All of Beta MediaWiki seems to be down now.

tgr@deployment-mediawiki04:~$ curl -v -H 'Host: en.wikipedia.beta.wmflabs.org' http://localhost
...
<p>If you report this error to the Wikimedia System Administrators, please include the details below.</p>
<p class="text-muted"><code>
  PHP fatal error: <br/>
  Stack overflow</code></p></div>
...
Anomie subscribed.

This has nothing to do with MediaWiki-Action-API, or as far as I can tell anything to do with code in MediaWiki at all. It seems to be completely internal to HHVM's Redis class and the fact that the redis servers are down in Beta.

tgr@deployment-mediawiki04:~$ telnet deployment-redis01.deployment-prep.eqiad.wmflabs 6379
Trying 10.68.16.177...
telnet: Unable to connect to remote host: Connection refused
tgr@deployment-redis01:~$ sudo netstat -ntlp | grep redis
tcp        0      0 127.0.0.1:6379          0.0.0.0:*               LISTEN      1624/redis-server 1

I'm a bit outside my comfort zone with network admin stuff, but doesn't this mean that redis is listening on the loopback interface and any external connection attempts are hopeless?

So this is partially my fault, sorry :/ I started redis with sudo service redis-server start but the redis service that is properly configured to serve external requests is called redis-instance-tcp_6379. (In my defense, only redis-server autocompletes, presumably because the other scripts are in /etc/init and not /etc/init.d so it never occurred to me I might be using the wrong service.) As for why the service needed manual starting in the first place, unlike most other Beta hosts redis01/02 is still on trusty, and presumably the upstart branch of the redis puppet module is not really maintained anymore.

I stopped the wrong service and started the right one, and redis works correctly now. nutcracker is still dead :(

Tgr lowered the priority of this task from High to Medium.

nutcracker is still dead :(

It just needed a restart, so beta is back again, yay!

(And it only took four hours or so of random flailing around with tools I half-understand.
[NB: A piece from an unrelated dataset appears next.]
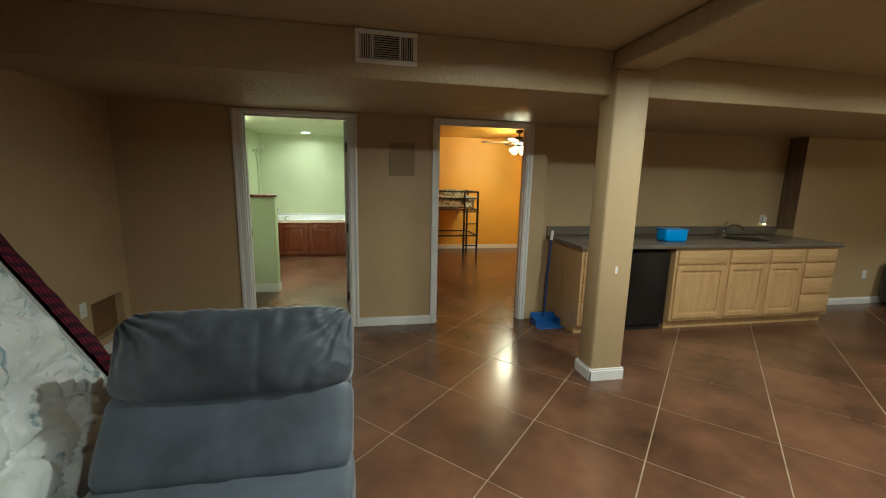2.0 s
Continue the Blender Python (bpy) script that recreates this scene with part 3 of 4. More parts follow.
# niche edge trims, and panels that paint the shade at the back
for y0, y1, z0, z1 in NICHES:
    bm = box(-0.004, 0.012, y0 - 0.014, y0 + 0.004, z0 - 0.014, z1 + 0.014)
    box(-0.004, 0.012, y1 - 0.004, y1 + 0.014, z0 - 0.014, z1 + 0.014, bm=bm)
    box(-0.004, 0.012, y0 + 0.004, y1 - 0.004, z0 - 0.014, z0 + 0.004, bm=bm)
    box(-0.004, 0.012, y0 + 0.004, y1 - 0.004, z1 - 0.004, z1 + 0.014, bm=bm)
    structure("wall_niche", moved(bm, MEDIA), M_TAN, "tan edge trim of an open equipment niche")
    # The depth's shade is put into this panel's near-black colour.
    structure("niche_lining", moved(box(0.29, 0.318, y0 + 0.002, y1 - 0.002, z0 + 0.002, z1 - 0.002), MEDIA), M_DARK, "near-black panel painting the shade at the back of the equipment niche")
for z0, z1, lab in ((0.189, 0.258, "silver slim audio receiver in the wall niche"), (0.274, 0.322, "silver slim disc player in the wall niche")):
    av = thing("av_receiver", lab, "receiver")
    av.matrix_world = MEDIA @ pose(0.008, -2.648, z0)
    part("case", box(0.02, 0.26, -0.236, 0.236, 0, z1 - z0, 0.004, 1), M_BLACK, av)
    part("front_panel", box(-0.002, 0.02, -0.236, 0.236, 0.004, z1 - z0 - 0.004, 0.003, 1), M_SILVER, av)
    part("display", box(-0.0035, -0.0022, -0.20, 0.02, (z1 - z0) * 0.35, (z1 - z0) * 0.65), M_BLACK, av)
    part("dial", moved(lathe([(0.018, 0), (0.016, 0.014)], 18), pose(-0.002, 0.19, (z1 - z0) / 2, 0, -90)), M_STEEL, av)
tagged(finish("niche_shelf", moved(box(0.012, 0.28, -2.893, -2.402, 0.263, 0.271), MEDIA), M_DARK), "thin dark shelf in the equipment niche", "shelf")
wires = thing("loose_cables", "dark loose cables coiled in the wall niche", "cables")
wires.matrix_world = MEDIA @ pose(0.12, -0.64, 0.154)
for k in range(3):
    part("cable", tube(arc([(0.05 * math.sin(2.1 * i + k) , -0.14 + 0.05 * i, 0.006 + 0.03 * abs(math.sin(1.3 * i + 2 * k))) for i in range(7)], 5), 0.004, 6), M_IRON, wires)

# supply register on the soffit
reg = thing("air_register", "white metal supply register on the soffit face", "air vent", 1.588, -1.33, 2.296)
part("frame", add(add(add(box(-0.19, 0.19, -0.008, 0, 0.068, 0.098, 0.003, 1), box(-0.19, 0.19, -0.008, 0, -0.098, -0.068, 0.003, 1)),
     box(-0.19, -0.162, -0.008, 0, -0.067, 0.067, 0.003, 1)), box(0.162, 0.19, -0.008, 0, -0.067, 0.067, 0.003, 1)), M_WHITE, reg)
part("backing", box(-0.162, 0.162, -0.002, 0, -0.068, 0.068), M_DARK, reg)
for x in (-0.085, 0.085):
    part("divider", box(x - 0.006, x + 0.006, -0.008, -0.001, -0.067, 0.067, 0.002, 1), M_WHITE, reg)
for i in range(10):
    z = -0.060 + i * 0.0133
    part("louvre", moved(box(-0.079, 0.079, -0.006, 0.006, -0.0008, 0.0008), pose(0, -0.004, z, 40)), M_WHITE, reg)
for s in (-1, 1):
    for i in range(5):
        part("louvre", moved(box(-0.0008, 0.0008, -0.006, 0.006, -0.066, 0.066), pose(s * (0.098 + i * 0.014), -0.004, 0, 0, 0, s * 35)), M_WHITE, reg)
bv = thing("ceiling_vent", "small white square vent on the bathroom ceiling", "air vent", 1.06, 2.44, H_BATH)
part("frame", box(-0.085, 0.085, -0.075, 0.075, -0.008, 0, 0.004, 2), M_WHITE, bv)
part("backing", box(-0.05, 0.05, -0.04, 0.04, -0.0095, -0.0082), M_GRILLE, bv)
for i in range(6):
    part("slat", box(-0.05, 0.05, -0.036 + i * 0.0145 - 0.003, -0.036 + i * 0.0145 + 0.003, -0.013, -0.0096), M_WHITE, bv)


# ---- main room: recliner, mattress, pole ----
rec = thing("recliner", "grey-blue microfibre armless recliner opened with its footrest out", "recliner", 0.955, -2.6, 0)


def pad(name, center, size, tilt, seed, k=6.0, lumps=0.005, seam=0.007, mat=None, rolls=0, label=""):
    bm = cushion(*size, 70 if rolls else 40, k, lumps, 4.0, seed)
    for v in bm.verts:
        if v.co.z > 0:
            u, w = v.co.x / size[0], v.co.y / size[1]
            v.co.z -= seam * math.exp(-(v.co.x / 0.016) ** 2)
            if rolls:   # gathered folds fanning from the sewn top and bottom edges
                near = max(0.0, min(w + 0.05, 0.95 - 2 * w)) * 1.3 + max(0.0, -0.25 - w) * 0.6
                fan = v.co.x * 52 + 46 * w * u + 9 * noise.noise(Vector((v.co.x * 5, v.co.y * 4, seed)))
                v.co.z += 0.022 * near * (1 - abs(math.sin(fan * 0.5))) * (0.4 + 0.9 * abs(noise.noise(Vector((v.co.x * 4, 3, seed)))))
                # folds fanning out of the two sewn upper corners, and a drooping lower edge
                dx, dy = size[0] / 2 - abs(v.co.x), size[1] / 2 - v.co.y
                v.co.z += 0.016 * math.exp(-math.hypot(dx, dy) / 0.16) * math.sin(math.atan2(dy, dx) * 17 + 3 * noise.noise(Vector((v.co.x * 8, v.co.y * 8, seed))))
                v.co.y -= 0.040 * (1 - (2 * u) ** 2) * max(0.0, 0.1 - w)
                v.co.z -= 0.004 * math.exp(-((v.co.x - 0.09) / 0.010) ** 2)
                v.co.z += 0.036 * (1 - (2 * u) ** 2) * (1 - (2 * w) ** 2)
                rim = max(abs(2 * u), abs(2 * w)) ** 4
                v.co.z -= 0.010 * rim * abs(noise.noise(Vector((v.co.x * 17, v.co.y * 12 + 4, seed)))) 
        if rolls:   # puckers along the sewn top edge
            top = max(0.0, 2 * v.co.y / size[1] - 0.45) * 1.8
            ripple = noise.noise(Vector((v.co.x * 22, v.co.y * 3, seed))) + 0.6 * math.sin(v.co.x * 95 + 5 * noise.noise(Vector((v.co.x * 9, 1, seed))))
            v.co += Vector((0, 0.35, 0.5 if v.co.z > 0 else -0.5)) * 0.008 * top * ripple
        if v.co.z > 0:
            u, w = v.co.x / size[0], v.co.y / size[1]
            # soft pulls in the fabric, strongest near the ends of the pad
            v.co.z += 0.006 * noise.noise(Vector((v.co.x * 14, v.co.y * 5, seed))) * (0.3 + abs(w) * 1.6) * (1 - abs(2 * u) ** 4)
    return part(name, moved(bm, pose(*center, tilt)), mat or M_VELVET, rec, label)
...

Not so yay.)

Not marking resolved yet as this will probably reoccur as soon as the redis servers get restarted for some reason.

Suggested followups:

  • migrate the remaining trusty servers or fix the redis upstart script in puppet
  • find a contact person for "system services are screwed up on Beta". It causes a lot of disruption for developers (all the browser and integration tests go wild, there is no way to test patches in a production-like environment etc) so it would be nice if it got resolved quickly; and in hindsight this was not a complicated problem.
  • upstream the HHVM recursion issue (did not test but just by eyeballing the code it seems to be still present in master)
  • document debug steps for redis & nutcracker on wikitech

Also I have zero clue why redis-cli -s /var/run/nutcracker/redis_eqiad.sock -a <correct password> and redis-cli -s /var/run/nutcracker/redis_eqiad.sock -a <wrong password> returned different errors on mediawiki04 even though the redis server didn't even listen for connections, that's super weird. (And it made me assume that Redis is at least reachable, and that led the investigation into unproductive directions.) Does nutcracker pre-check the password? Or does it do some kind of caching?

Imarlier moved this task from Limbo to Perf issue on the Performance-Team (Radar) board.
Imarlier subscribed.
This comment has been deleted.
Aklapper removed Tgr as the assignee of this task.Jun 19 2020, 4:19 PM

This task has been assigned to the same task owner for more than two years. Resetting task assignee due to inactivity, to decrease task cookie-licking and to get a slightly more realistic overview of plans. Please feel free to assign this task to yourself again if you still realistically work or plan to work on this task - it would be welcome!

For tips how to manage individual work in Phabricator (noisy notifications, lists of task, etc.), see https://phabricator.wikimedia.org/T228575#6237124 for available options.
(For the records, two emails were sent to assignee addresses before resetting assignees. See T228575 for more info and for potential feedback. Thanks!)

We're no longer on HHVM.
We also use Redis for fewer things now.

Declining the old ticket for now. Feel free to re-open if it happens again.